Instructions for the task: Repeat every line of the listing below exactly, minus the pictures.

· · ·

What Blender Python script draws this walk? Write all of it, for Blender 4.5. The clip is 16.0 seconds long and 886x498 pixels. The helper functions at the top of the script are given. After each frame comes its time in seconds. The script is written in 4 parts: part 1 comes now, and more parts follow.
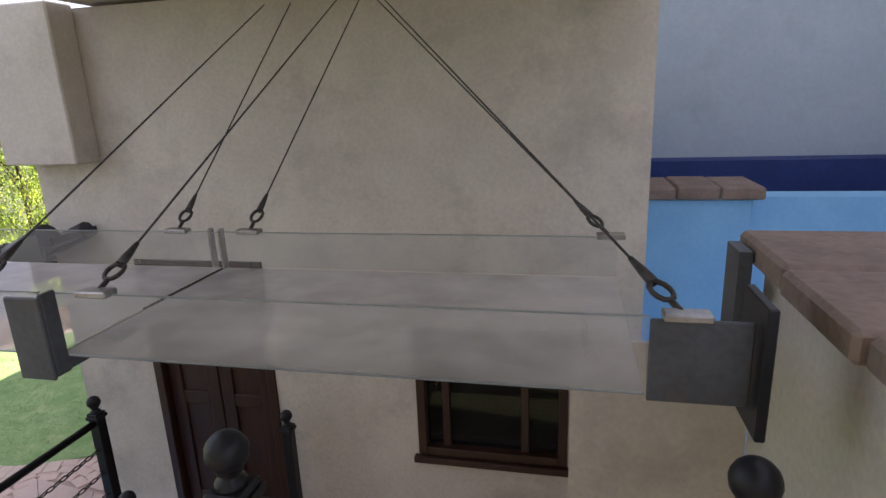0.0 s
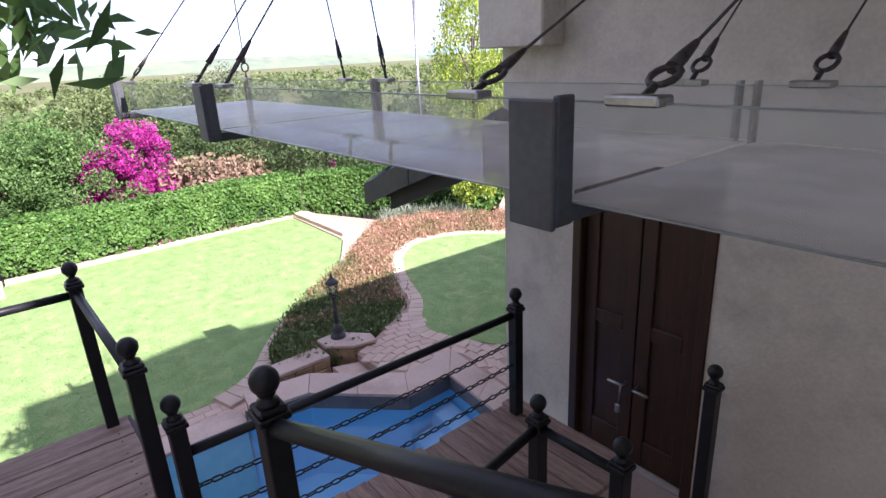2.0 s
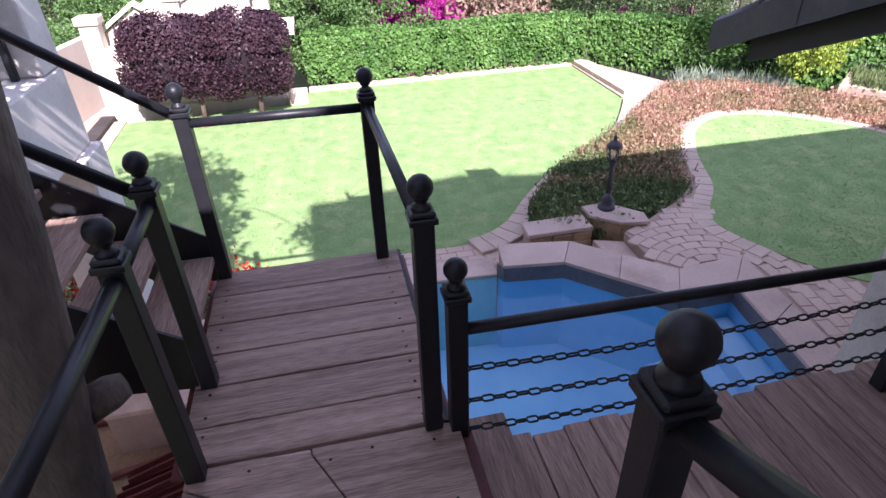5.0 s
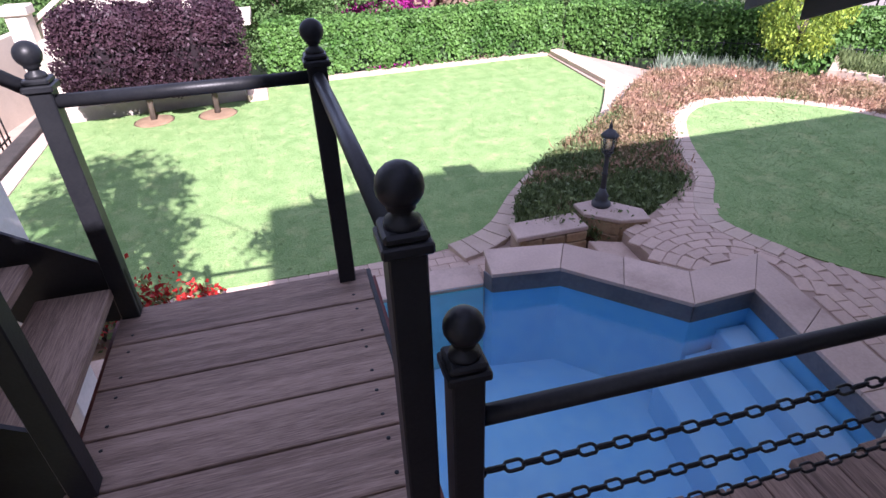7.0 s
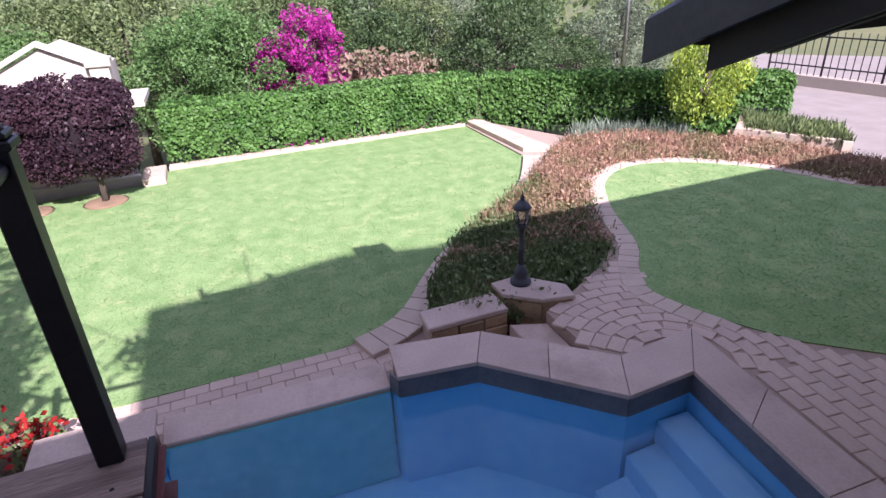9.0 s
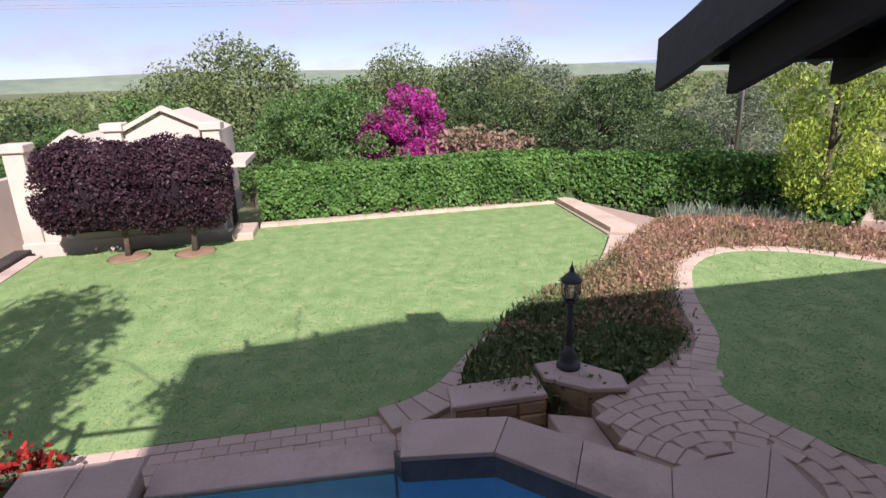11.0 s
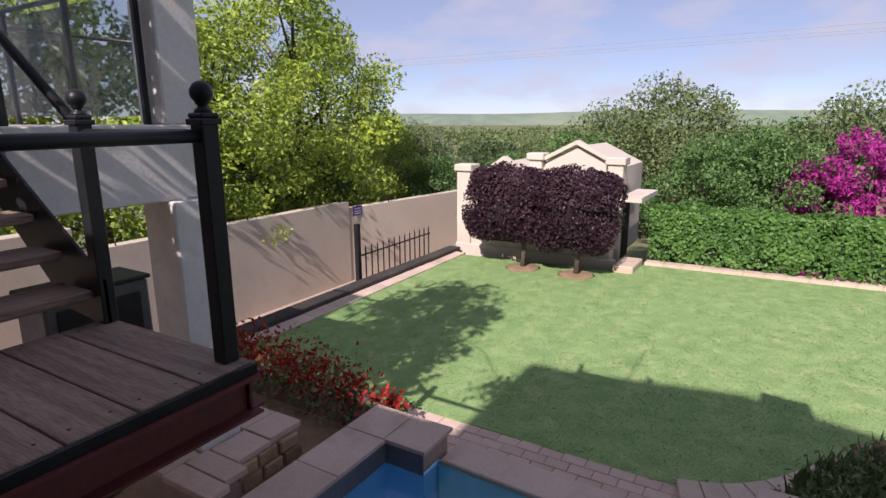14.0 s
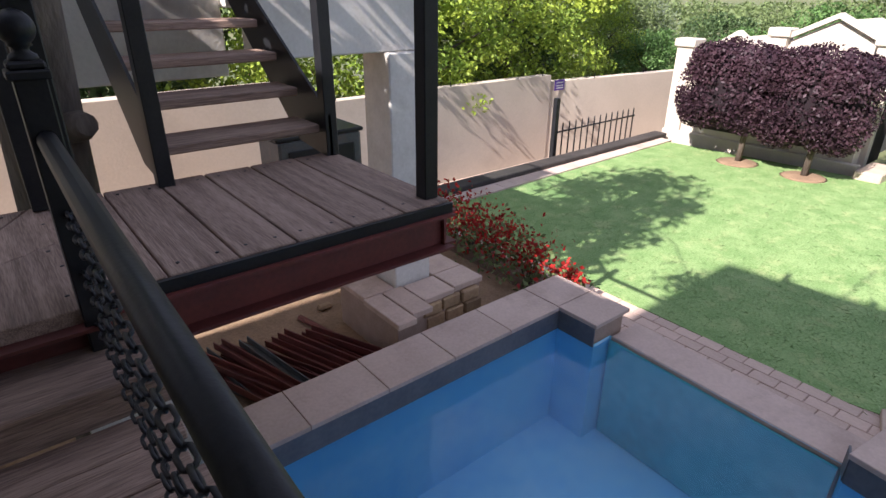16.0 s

· · ·

Full output:
What Blender Python script draws this walk? Write all of it, for Blender 4.5. The clip is 16.0 seconds long and 886x498 pixels. The helper functions at the top of the script are given. After each frame comes its time in seconds. The script is written in 4 parts: part 1 comes now, and more parts follow.
0.0 s
2.0 s
5.0 s
7.0 s
9.0 s
11.0 s
14.0 s
16.0 s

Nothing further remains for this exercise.